As an independent entity, the Council can also sue individuals or organisations as well as be sued by them. Its powers will, however, be subject to the provisions of the Act itself.

It is expected that the standards and benchmarks laid down by the ACI will make the process of arbitration and dispute resolution in India faster, more straightforward, more cost-effective, and user-friendly for domestic and foreign institutions.

Appointments for the ACI

The chairperson of the Arbitration Council will be appointed by the Chief Justice in consultation with the central government. The chairperson of this independent body must either be a high court Chief Justice or a judge of the Supreme Court. He or she may also be a high court judge or any other eminent person who has extensive experience or special knowledge in the domain of commercial arbitration.
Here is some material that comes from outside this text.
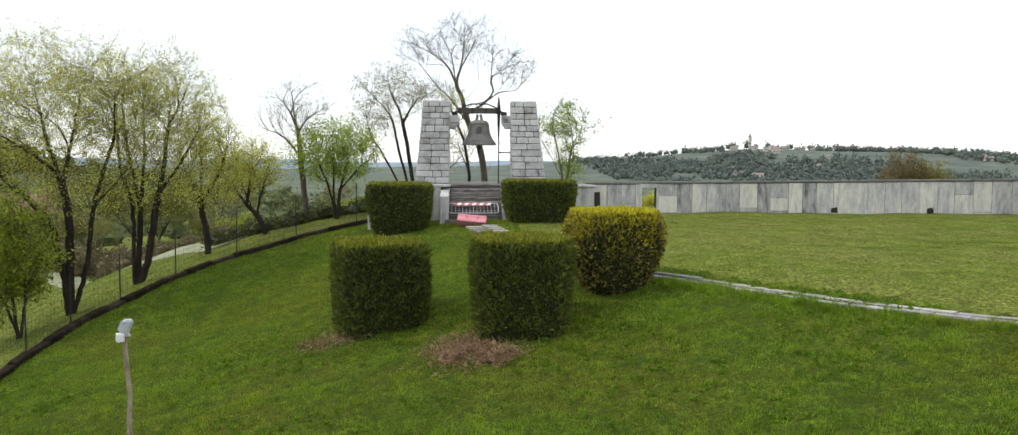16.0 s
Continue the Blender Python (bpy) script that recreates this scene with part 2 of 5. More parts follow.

Appointments for international commercial arbitration will be undertaken by an institution which has been designated for the purpose by the SC. This will provide a robust and impartial alternative dispute redressal mechanism for foreign institutions.

Growing Demand for Arbitration around the World

The exponential pace of globalisation has led to a rapid increase in the number of commercial disputes that need to be mediated and resolved every year. As more and more countries go through the processes of industrialisation and liberalisation, the demand for arbitration and mediation will increase further around the globe.

High court chief justices will be able to retain a board of mediators and arbitrators who will be responsible for discharging functions in high court jurisdictions where no graded arbitral institutions are available. The Bill stipulates that applications for the appointment of arbitrators must be processed within a month or 30 days.

Appointments for domestic arbitration will have to be made by institutions designated for the purpose by the associated high court. The new amendment bill will also help remove some of the time restrictions imposed on international arbitrations of a commercial nature. Preferably, tribunals in India will be required to process and complete international arbitration cases within a year or less.

A Skilled and Qualified Workforce

Law Minister Ravi Shankar Prasad remarked that India has the required number of qualified lawyers and sufficient training facilities to be a centre of international commercial arbitration. Hence, he said that the country must not submit to imperialism in matters of mediation and should instead strive to create an environment wherein Indian arbitrators are in demand and sought after by companies and organisations around the world.

The ACI will be responsible for organising workshops, training, and courses to ensure that the arbitration provided is of superior quality. World-class arbitral institutions and arbitrators will be created and trained with the help of new and updated policies, norms, and guidelines.

Advantages of the Amended Arbitration Bill

The amended arbitration bill is important for a number of reasons. Some of these have been listed below:

  • It will put India on the global map as a hub of international arbitration, making it a destination for commercial entities seeking alternative dispute resolution services.

By providing the facilities and infrastructure needed for the settlement of commercial disputes, this Bill will facilitate the growth of a new industry in the country, which as of yet is still in its nascent stages.

  • The Bill is also expected to help reduce the burden on Indian courts. This is because presently, any disputes regarding the appointment of mediators and arbitrators can only be resolved by the Supreme Court or a High Court.

The creation of an independent body such as the ACI will help reduce the burden by facilitating the speedy and efficient appointment of qualified arbitrators. This, in turn, will ensure that commercial disputes are resolved quickly outside the courtroom.

  • The ACI will also be able to provide the parties in the arbitration process with an exhaustive list of arbitrators to choose from. This freedom of choice will enhance the transparency and reliability of the process.

The parties will be able to choose an arbitrator of their liking from a broad and comprehensive list that will include advocates, accountants, company secretaries, and technical experts. Hence, they will be in a position to choose the type of mediator who will be best able to understand the nuances of their dispute and arrive at a resolution acceptable to all the parties involved.

  • The provisions of the updated Bill will also help speed up the arbitration process in the country. This is because it stipulates that once an arbitrator receives a notice of appointment, the case must be completed and disposed of in no more than six months.

This is an improvement over the existing process wherein each party would typically take a long time to submit their plea, thus hindering the efficiency of the arbitration process.

The Bill also seeks to ensure that, under the new Part 1A of the existing Act, the ACI will be able to accredit arbitrators and grade arbitral institutions. These provisions are expected to boost the quality and efficiency of the process of arbitration in India, thus ensuring world-class dispute redressal services for commercial institutions.